> _Your objective_
Retype the data that follows line by line, exactly, and leave its pictures out.

## begin

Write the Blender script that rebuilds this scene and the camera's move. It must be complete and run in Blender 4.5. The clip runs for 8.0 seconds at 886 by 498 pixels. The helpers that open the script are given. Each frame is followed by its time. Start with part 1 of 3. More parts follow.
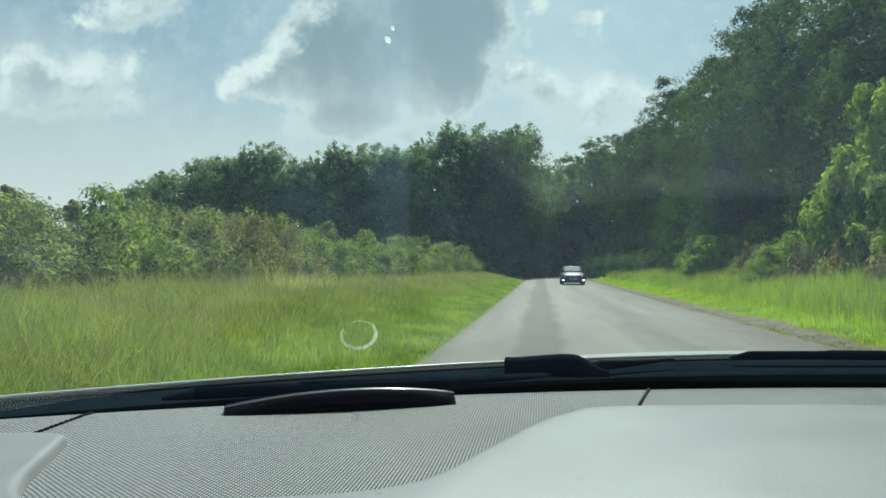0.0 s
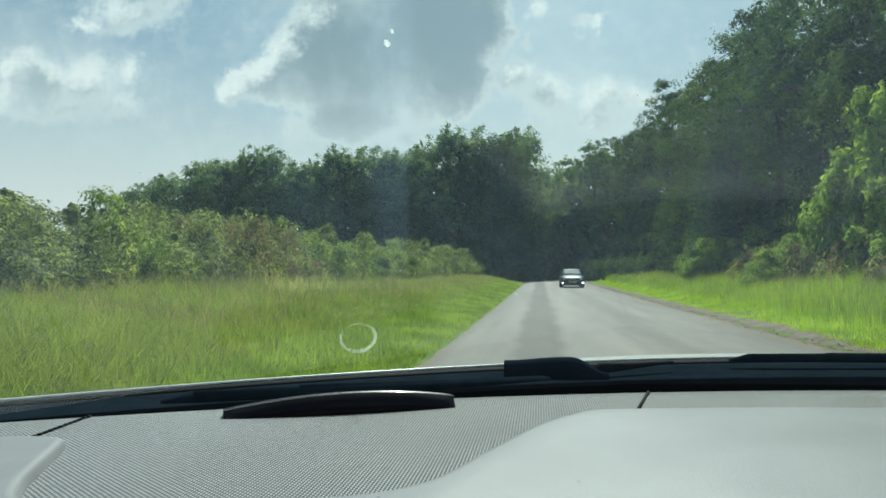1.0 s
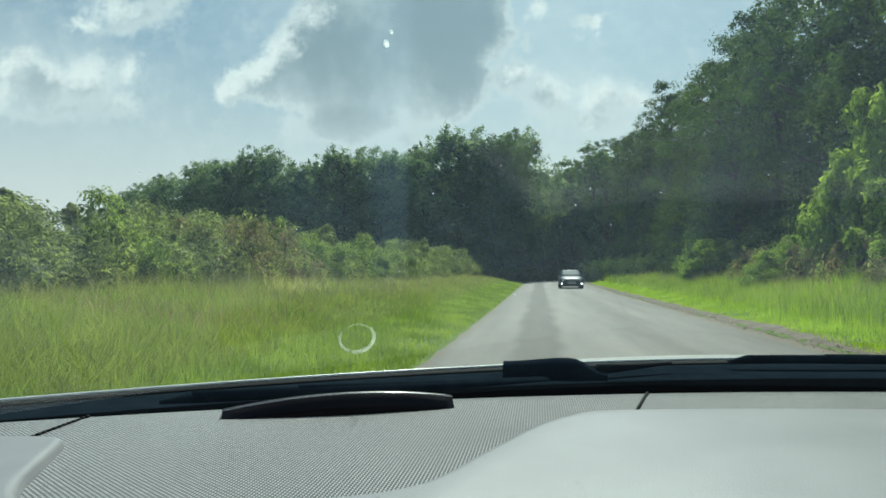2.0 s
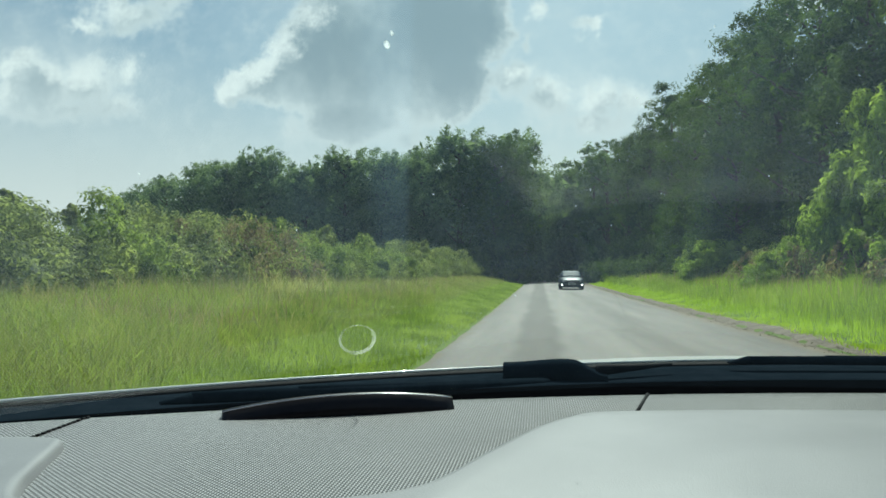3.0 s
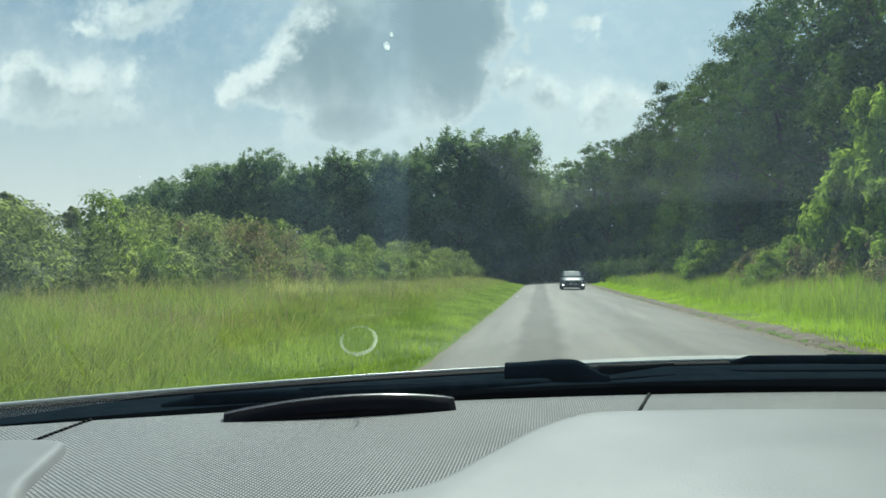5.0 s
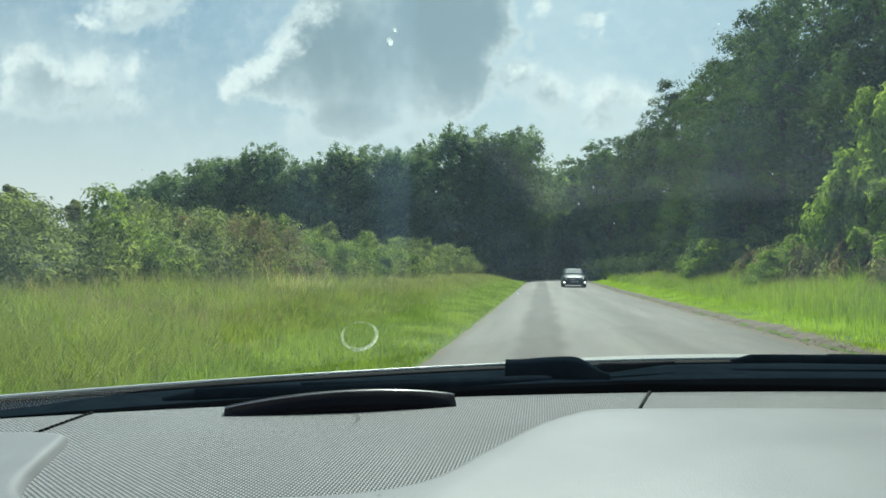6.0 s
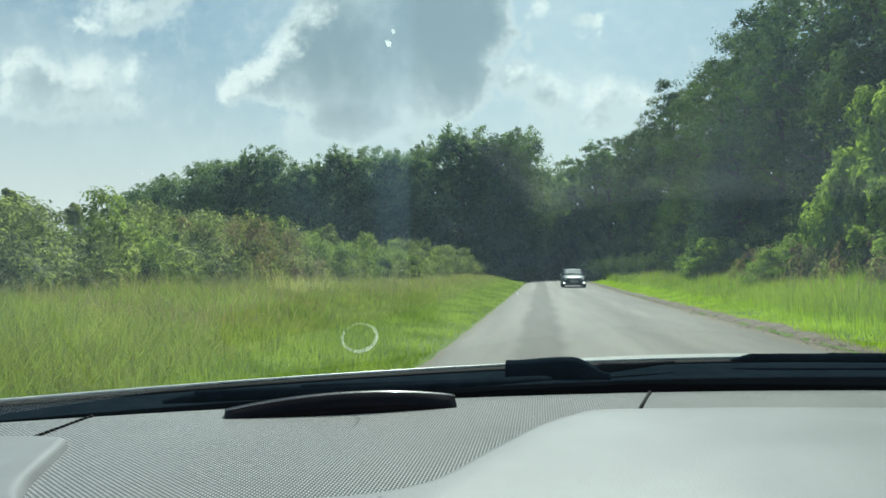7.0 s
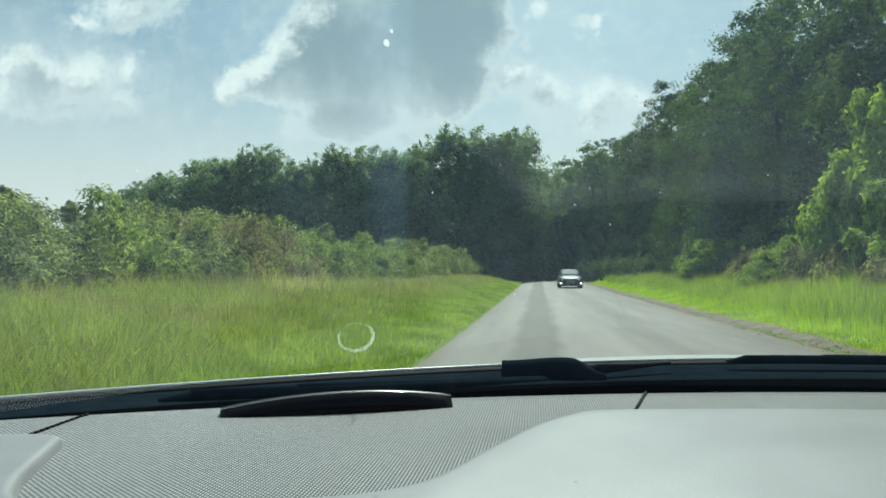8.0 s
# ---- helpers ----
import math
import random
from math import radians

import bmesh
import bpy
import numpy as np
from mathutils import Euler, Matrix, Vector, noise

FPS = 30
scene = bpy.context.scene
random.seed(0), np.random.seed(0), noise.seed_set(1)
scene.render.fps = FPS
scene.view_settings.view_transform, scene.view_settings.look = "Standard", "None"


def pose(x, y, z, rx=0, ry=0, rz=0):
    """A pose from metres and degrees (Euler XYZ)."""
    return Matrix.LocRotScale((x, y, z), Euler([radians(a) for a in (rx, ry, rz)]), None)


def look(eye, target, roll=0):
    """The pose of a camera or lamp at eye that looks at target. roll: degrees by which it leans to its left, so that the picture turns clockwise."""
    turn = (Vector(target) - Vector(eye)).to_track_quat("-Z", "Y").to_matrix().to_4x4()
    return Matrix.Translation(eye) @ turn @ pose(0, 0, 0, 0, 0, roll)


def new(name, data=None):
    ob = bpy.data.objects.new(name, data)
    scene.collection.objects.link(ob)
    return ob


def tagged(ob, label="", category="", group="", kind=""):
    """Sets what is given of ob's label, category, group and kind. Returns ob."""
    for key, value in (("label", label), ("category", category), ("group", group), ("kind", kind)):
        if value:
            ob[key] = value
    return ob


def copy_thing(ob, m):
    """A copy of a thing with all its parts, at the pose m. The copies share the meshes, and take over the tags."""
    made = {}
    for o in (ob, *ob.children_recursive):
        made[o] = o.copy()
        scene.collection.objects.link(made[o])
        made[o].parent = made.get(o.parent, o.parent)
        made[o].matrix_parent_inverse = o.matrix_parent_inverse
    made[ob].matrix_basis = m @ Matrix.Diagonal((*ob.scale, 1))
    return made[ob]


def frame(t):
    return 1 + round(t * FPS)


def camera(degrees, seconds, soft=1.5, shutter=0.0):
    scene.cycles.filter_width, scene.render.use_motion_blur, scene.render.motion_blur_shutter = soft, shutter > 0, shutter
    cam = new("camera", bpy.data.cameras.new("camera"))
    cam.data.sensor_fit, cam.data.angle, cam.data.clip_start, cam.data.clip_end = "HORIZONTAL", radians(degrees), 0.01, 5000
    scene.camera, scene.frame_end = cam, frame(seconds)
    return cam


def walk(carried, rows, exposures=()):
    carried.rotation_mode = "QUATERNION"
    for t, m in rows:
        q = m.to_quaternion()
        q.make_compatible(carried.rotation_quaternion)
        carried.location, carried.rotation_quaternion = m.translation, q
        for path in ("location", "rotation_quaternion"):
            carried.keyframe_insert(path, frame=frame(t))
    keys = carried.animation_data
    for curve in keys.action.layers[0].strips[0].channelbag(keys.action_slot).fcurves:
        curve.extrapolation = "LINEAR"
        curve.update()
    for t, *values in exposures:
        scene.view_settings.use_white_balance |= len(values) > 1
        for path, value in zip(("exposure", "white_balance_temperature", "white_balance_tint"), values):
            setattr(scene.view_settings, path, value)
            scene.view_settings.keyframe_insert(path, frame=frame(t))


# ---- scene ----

## end

> _Written answer_
Write the Blender script that rebuilds this scene and the camera's move. It must be complete and run in Blender 4.5. The clip runs for 8.0 seconds at 886 by 498 pixels. The helpers that open the script are given. Each frame is followed by its time. Start with part 1 of 3. More parts follow.
0.0 s
1.0 s
2.0 s
3.0 s
5.0 s
6.0 s
7.0 s
8.0 s
# ---- helpers ----
import math
import random
from math import radians

import bmesh
import bpy
import numpy as np
from mathutils import Euler, Matrix, Vector, noise

FPS = 30
scene = bpy.context.scene
random.seed(0), np.random.seed(0), noise.seed_set(1)
scene.render.fps = FPS
scene.view_settings.view_transform, scene.view_settings.look = "Standard", "None"


def pose(x, y, z, rx=0, ry=0, rz=0):
    """A pose from metres and degrees (Euler XYZ)."""
    return Matrix.LocRotScale((x, y, z), Euler([radians(a) for a in (rx, ry, rz)]), None)


def look(eye, target, roll=0):
    """The pose of a camera or lamp at eye that looks at target. roll: degrees by which it leans to its left, so that the picture turns clockwise."""
    turn = (Vector(target) - Vector(eye)).to_track_quat("-Z", "Y").to_matrix().to_4x4()
    return Matrix.Translation(eye) @ turn @ pose(0, 0, 0, 0, 0, roll)


def new(name, data=None):
    ob = bpy.data.objects.new(name, data)
    scene.collection.objects.link(ob)
    return ob


def tagged(ob, label="", category="", group="", kind=""):
    """Sets what is given of ob's label, category, group and kind. Returns ob."""
    for key, value in (("label", label), ("category", category), ("group", group), ("kind", kind)):
        if value:
            ob[key] = value
    return ob


def copy_thing(ob, m):
    """A copy of a thing with all its parts, at the pose m. The copies share the meshes, and take over the tags."""
    made = {}
    for o in (ob, *ob.children_recursive):
        made[o] = o.copy()
        scene.collection.objects.link(made[o])
        made[o].parent = made.get(o.parent, o.parent)
        made[o].matrix_parent_inverse = o.matrix_parent_inverse
    made[ob].matrix_basis = m @ Matrix.Diagonal((*ob.scale, 1))
    return made[ob]


def frame(t):
    return 1 + round(t * FPS)


def camera(degrees, seconds, soft=1.5, shutter=0.0):
    scene.cycles.filter_width, scene.render.use_motion_blur, scene.render.motion_blur_shutter = soft, shutter > 0, shutter
    cam = new("camera", bpy.data.cameras.new("camera"))
    cam.data.sensor_fit, cam.data.angle, cam.data.clip_start, cam.data.clip_end = "HORIZONTAL", radians(degrees), 0.01, 5000
    scene.camera, scene.frame_end = cam, frame(seconds)
    return cam


def walk(carried, rows, exposures=()):
    carried.rotation_mode = "QUATERNION"
    for t, m in rows:
        q = m.to_quaternion()
        q.make_compatible(carried.rotation_quaternion)
        carried.location, carried.rotation_quaternion = m.translation, q
        for path in ("location", "rotation_quaternion"):
            carried.keyframe_insert(path, frame=frame(t))
    keys = carried.animation_data
    for curve in keys.action.layers[0].strips[0].channelbag(keys.action_slot).fcurves:
        curve.extrapolation = "LINEAR"
        curve.update()
    for t, *values in exposures:
        scene.view_settings.use_white_balance |= len(values) > 1
        for path, value in zip(("exposure", "white_balance_temperature", "white_balance_tint"), values):
            setattr(scene.view_settings, path, value)
            scene.view_settings.keyframe_insert(path, frame=frame(t))


# ---- scene ----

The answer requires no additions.